Wall Street strategists are divided on how much more the Treasury can expand its cache of bills, as concern rises about the cost of using more short-term debt to finance growing deficits.
The Treasury has sold about $1.56 trillion of bills on net this year through the end of September — and the bulk of that has come since the government suspended the debt ceiling in June. While strategists broadly agree that US officials will unveil another supply increase on Wednesday, tension is rising over the scale.
RBC Capital Markets sees only about $100 billion of net issuance next year. Barclays Plc, meanwhile, expects about $850 billion, while Jefferies LLC forecasts supply in 2024 closer to $1 trillion.
Forecasts have been complicated by uncertainty around when the Federal Reserve will finish unwinding its balance sheet, a process known as quantitative tightening, said Gennadiy Goldberg, head of US interest rates strategy at TD Securities, whose firm sees $680 billion of bill supply in 2024. The outlook for the federal deficit is also causing disparities, he said.
“It’s a bit difficult for Treasury to keep issuing bills,” Goldberg said, “because it exposes them to fluctuations in costs and also makes them overly exposed to front-end funding.”
The Treasury has flooded the market with bills over the past five months, finding ample appetite among investors who are attracted to 5%-plus yields. But that comes at a cost for the government, which faces greater rollover risk — or the potential that maturing debt is replaced with paper at higher yields — and a faster liquidity drain for the Fed.
The Treasury Borrowing Advisory Committee — a group comprising dealers, investors and other stakeholders — has long recommended T-bills make up between 15% and 20% of total debt outstanding to help minimize rollover risk, while ensuring the securities are liquid enough. Outstanding bills made up about 20.4% of total debt at the end of September.
Even so, the committee said at the August quarterly refunding that it’s comfortable with short-dated obligations taking up a larger share.
There are liquidity challenges, however, with the Treasury running a structurally higher share of bills, according to Citigroup Inc. strategist Jason Williams. Citi forecasts the amount of bills outstanding will approach $5.6 trillion by year-end. That number could swell to $7 trillion or $8 trillion by the end of 2025 if the share of T-bills rises to 25% to 30%, potentially increasing rollover risk by about $100 billion, according to the firm.
A larger share of bills would mean that the size of the Treasury’s General Account — its account at the Fed — would have to be increased to $1 trillion to $1.2 trillion, according to Citi. Either bank reserves or balances at the reverse repurchase facility would therefore drain faster because the TGA is a liability on the Fed’s balance sheet.

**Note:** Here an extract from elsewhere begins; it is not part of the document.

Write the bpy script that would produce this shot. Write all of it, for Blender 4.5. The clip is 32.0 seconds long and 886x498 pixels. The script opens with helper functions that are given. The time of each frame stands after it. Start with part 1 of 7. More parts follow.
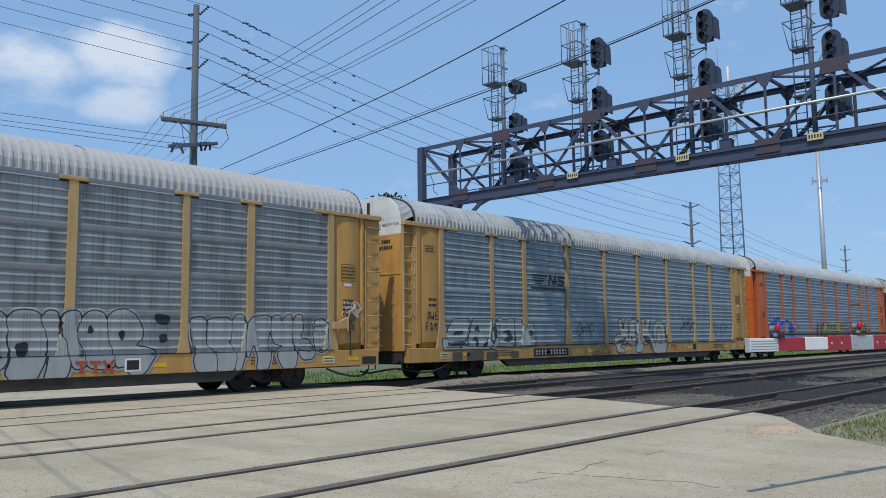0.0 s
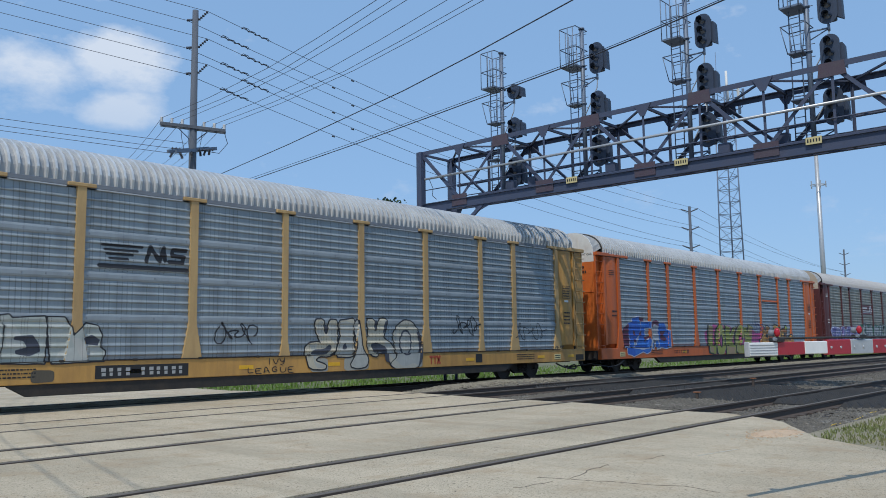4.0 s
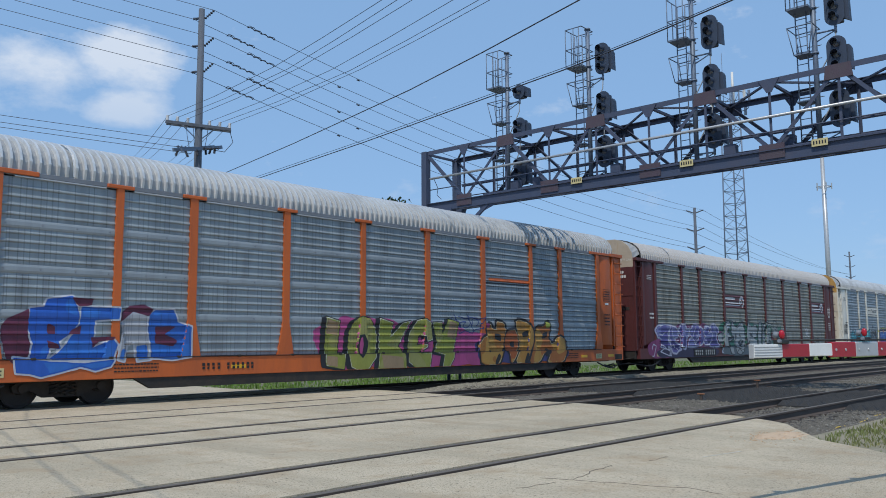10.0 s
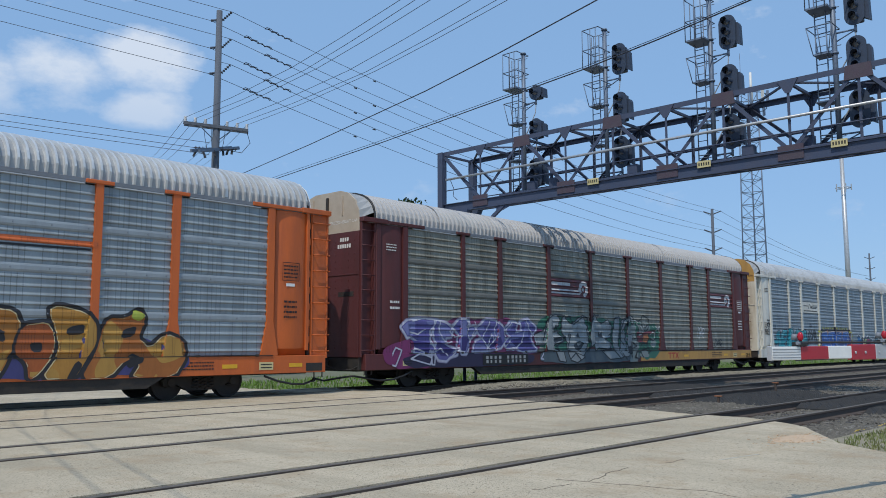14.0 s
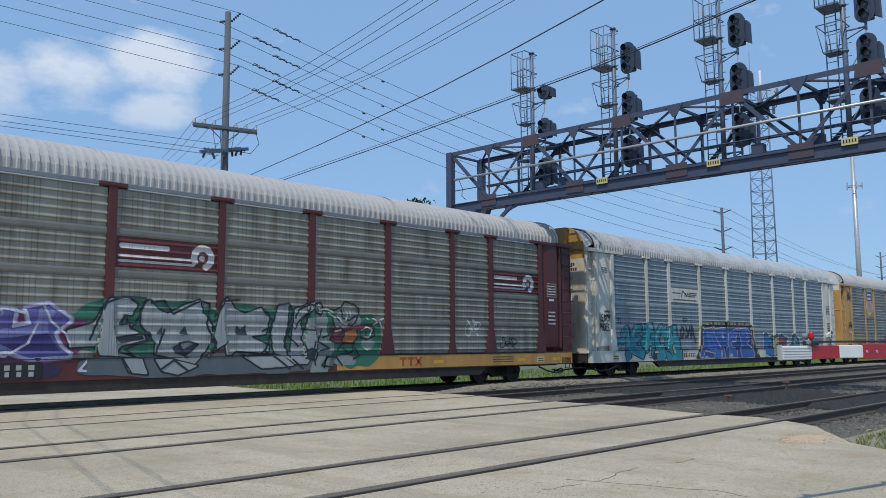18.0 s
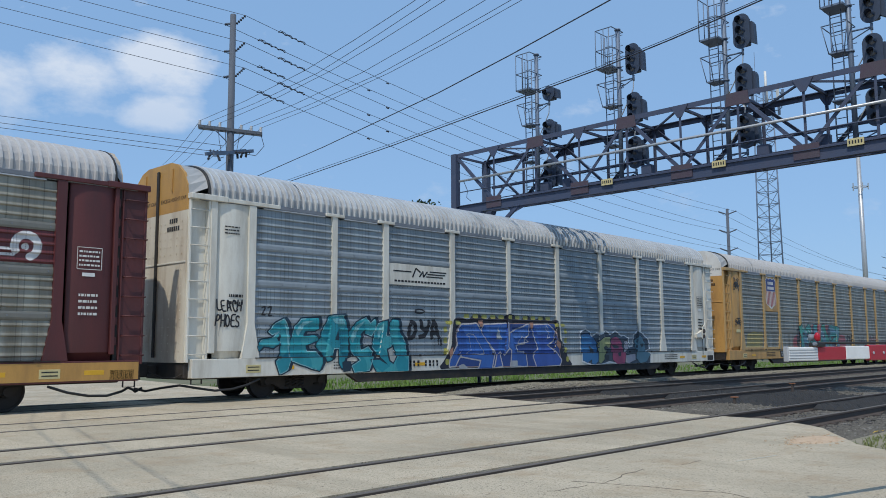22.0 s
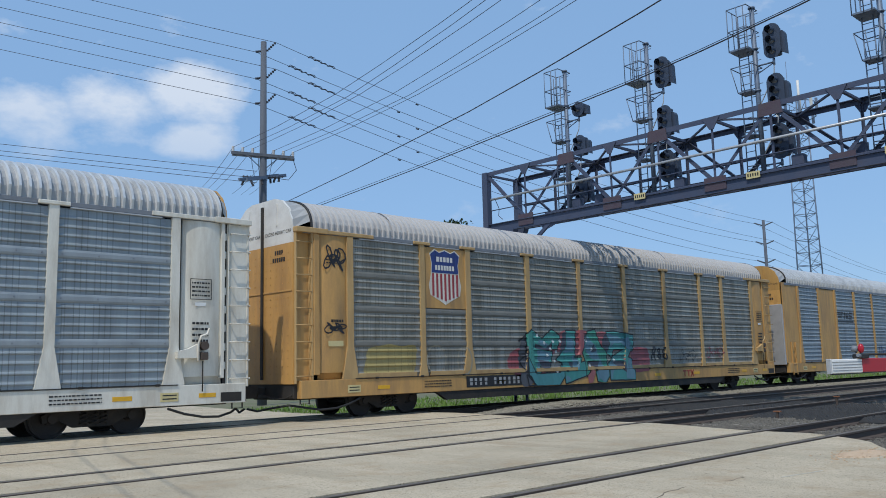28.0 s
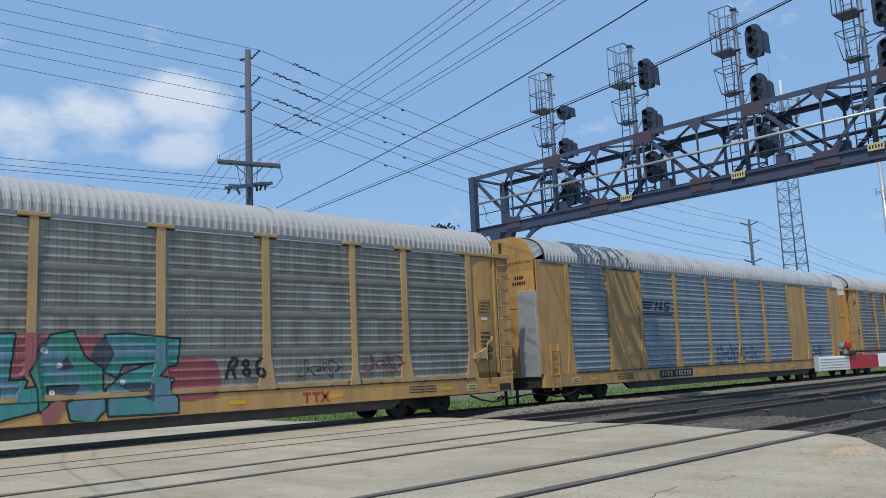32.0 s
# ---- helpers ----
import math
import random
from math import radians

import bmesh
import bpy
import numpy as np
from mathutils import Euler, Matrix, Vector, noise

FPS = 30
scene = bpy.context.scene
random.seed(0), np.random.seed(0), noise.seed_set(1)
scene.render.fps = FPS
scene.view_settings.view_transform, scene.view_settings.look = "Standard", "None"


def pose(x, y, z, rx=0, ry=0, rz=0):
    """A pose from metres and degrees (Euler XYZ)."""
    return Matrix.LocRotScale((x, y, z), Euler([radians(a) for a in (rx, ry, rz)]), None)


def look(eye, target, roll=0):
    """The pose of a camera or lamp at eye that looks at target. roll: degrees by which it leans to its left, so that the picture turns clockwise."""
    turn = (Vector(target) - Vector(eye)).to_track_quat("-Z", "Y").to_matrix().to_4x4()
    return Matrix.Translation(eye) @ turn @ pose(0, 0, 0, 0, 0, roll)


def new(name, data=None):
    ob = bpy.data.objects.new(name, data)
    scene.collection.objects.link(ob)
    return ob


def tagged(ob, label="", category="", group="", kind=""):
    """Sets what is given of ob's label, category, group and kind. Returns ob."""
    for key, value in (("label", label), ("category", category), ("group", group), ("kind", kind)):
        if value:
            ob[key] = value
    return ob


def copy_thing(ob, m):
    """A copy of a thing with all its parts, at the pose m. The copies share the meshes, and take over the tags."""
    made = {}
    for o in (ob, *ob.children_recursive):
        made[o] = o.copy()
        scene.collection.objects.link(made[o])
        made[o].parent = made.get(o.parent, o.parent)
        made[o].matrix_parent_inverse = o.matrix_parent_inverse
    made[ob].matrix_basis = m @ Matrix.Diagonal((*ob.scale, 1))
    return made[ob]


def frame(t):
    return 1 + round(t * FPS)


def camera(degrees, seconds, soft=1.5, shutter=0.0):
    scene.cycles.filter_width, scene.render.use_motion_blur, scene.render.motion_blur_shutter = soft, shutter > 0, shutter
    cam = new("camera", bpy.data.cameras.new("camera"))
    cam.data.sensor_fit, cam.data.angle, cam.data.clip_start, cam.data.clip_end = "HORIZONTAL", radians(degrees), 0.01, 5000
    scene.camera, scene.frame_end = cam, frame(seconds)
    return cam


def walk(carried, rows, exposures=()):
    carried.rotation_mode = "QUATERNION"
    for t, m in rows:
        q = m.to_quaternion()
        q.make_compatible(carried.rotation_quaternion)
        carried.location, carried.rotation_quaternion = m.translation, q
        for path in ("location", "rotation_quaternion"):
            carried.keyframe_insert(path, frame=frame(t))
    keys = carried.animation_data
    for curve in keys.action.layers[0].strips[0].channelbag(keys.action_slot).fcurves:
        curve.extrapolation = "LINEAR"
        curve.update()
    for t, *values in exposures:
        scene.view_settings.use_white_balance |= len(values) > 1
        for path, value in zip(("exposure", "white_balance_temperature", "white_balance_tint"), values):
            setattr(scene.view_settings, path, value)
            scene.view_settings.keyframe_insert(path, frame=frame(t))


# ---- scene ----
EYE_Z = 1.345
cam = camera(55.66, 32.0, soft=0.9)
# seconds and the turn of the hand-held camera (degrees), which stands in one place
TURNS = [(0, 96.13, 0.65, -48.35), (0.5, 96.25, 0.67, -48.43), (1, 96.46, 0.74, -48.25), (1.5, 96.41, 0.77, -48.05), (2, 96.53, 0.75, -47.88),
        (2.5, 96.54, 0.84, -47.79), (3, 96.52, 0.90, -48.27), (3.5, 96.47, 0.82, -48.34), (5.5, 96.50, 0.45, -48.51), (6, 96.50, 0.44, -48.28),
        (6.5, 96.50, 0.57, -48.13), (7, 96.50, 0.48, -47.92), (7.5, 96.47, 0.33, -47.80), (8, 96.47, 0.34, -47.69), (8.5, 96.41, 0.33, -47.86),
        (9, 96.40, 0.45, -48.29), (9.5, 96.45, 0.42, -48.21), (10, 96.44, 0.38, -48.13), (10.5, 96.44, 0.33, -48.04), (11, 96.46, 0.24, -47.88),
        (11.5, 96.52, 0.14, -47.79), (12, 96.54, 0.15, -47.65), (12.5, 96.54, 0.22, -47.49), (13, 96.53, 0.24, -47.31), (13.5, 96.54, 0.18, -47.17),
        (14, 96.50, 0.14, -47.06), (14.5, 96.51, 0.07, -46.94), (16.5, 96.55, 0.22, -46.57), (17, 96.56, 0.22, -46.47), (17.5, 96.50, 0.24, -46.46),
        (18, 96.50, 0.26, -46.44), (18.5, 96.50, 0.18, -46.48), (19, 96.46, 0.19, -46.54), (19.5, 96.47, 0.32, -46.45), (20, 96.47, 0.31, -46.43),
        (20.5, 96.48, 0.34, -46.35), (21, 96.51, 0.37, -46.22), (21.5, 96.52, 0.24, -46.14), (22, 96.61, 0.31, -46.09), (22.5, 96.58, 0.40, -45.86),
        (23, 96.63, 0.29, -45.60), (23.5, 96.62, 0.10, -45.53), (24, 96.62, 0.05, -45.38), (24.5, 96.60, 0.12, -45.20), (25, 96.57, 0.29, -45.10),
        (25.5, 96.55, 0.25, -45.02), (27.5, 97.60, 1.31, -43.71), (28, 97.96, 1.44, -43.68), (28.5, 98.07, 1.77, -43.78), (29, 98.13, 2.07, -44.32),
        (29.5, 98.13, 2.04, -43.55), (30, 98.19, 2.16, -43.68), (30.5, 98.23, 2.30, -43.81), (31, 98.23, 2.26, -43.23), (31.5, 98.24, 2.56, -44.19),
        (32, 98.27, 2.56, -44.35)]
walk(cam, [(t, pose(0, 0, EYE_Z, rx, ry, rz)) for t, rx, ry, rz in TURNS],
     exposures=[(0, 0.24, 6000, 10), (32, 0.24, 6000, 10)])
# seconds and how far the train has rolled, in metres
ROLL = [(0, 0.00), (2, 8.34), (4, 16.82), (6, 25.37),
        (8, 33.95), (10, 42.53), (12, 51.11), (14, 59.69),
        (16, 68.27), (18, 76.88), (20, 85.52), (22, 94.24),
        (24, 103.03), (26, 111.93), (28, 120.96), (30, 130.11),
        (32, 139.38)]

# ---- world and sun ----
SUN_WAY = Vector((0.480, 0.224, -0.848)).normalized()
world = bpy.data.worlds.new("sky")
scene.world = world
world.use_nodes = True
wn, wl = world.node_tree.nodes, world.node_tree.links
wn.clear()
w_out = wn.new("ShaderNodeOutputWorld")
w_bg = wn.new("ShaderNodeBackground")
w_sky = wn.new("ShaderNodeTexSky")
w_sky.sky_type = "NISHITA"
w_sky.sun_disc = False
w_sky.sun_elevation = math.asin(-SUN_WAY.z)
w_sky.sun_rotation = math.atan2(-SUN_WAY.x, -SUN_WAY.y)
w_sky.air_density, w_sky.dust_density, w_sky.ozone_density = 1.0, 0.8, 2.5
w_bg.inputs["Strength"].default_value = 0.15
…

Separately, a bigger share of bills and larger TGA would make it more difficult to navigate debt-ceiling episodes, when the Treasury is usually required to shrink its cash buffer in order maneuver under the limit.
Even as T-bills have been steadily cheapening since June in response to the flood of supply, investors have pulled more than $1 trillion from the Fed’s RRP in favor of an alternative to just parking cash at the central bank. But as usage approaches zero, the dwindling liquidity backstop risks pushing yields even higher, resulting in higher funding rates and widening swap spreads.
“There will be market impacts further down the curve from a deluge of bill supply,” Citi’s Williams wrote in a note. “There is no free lunch.”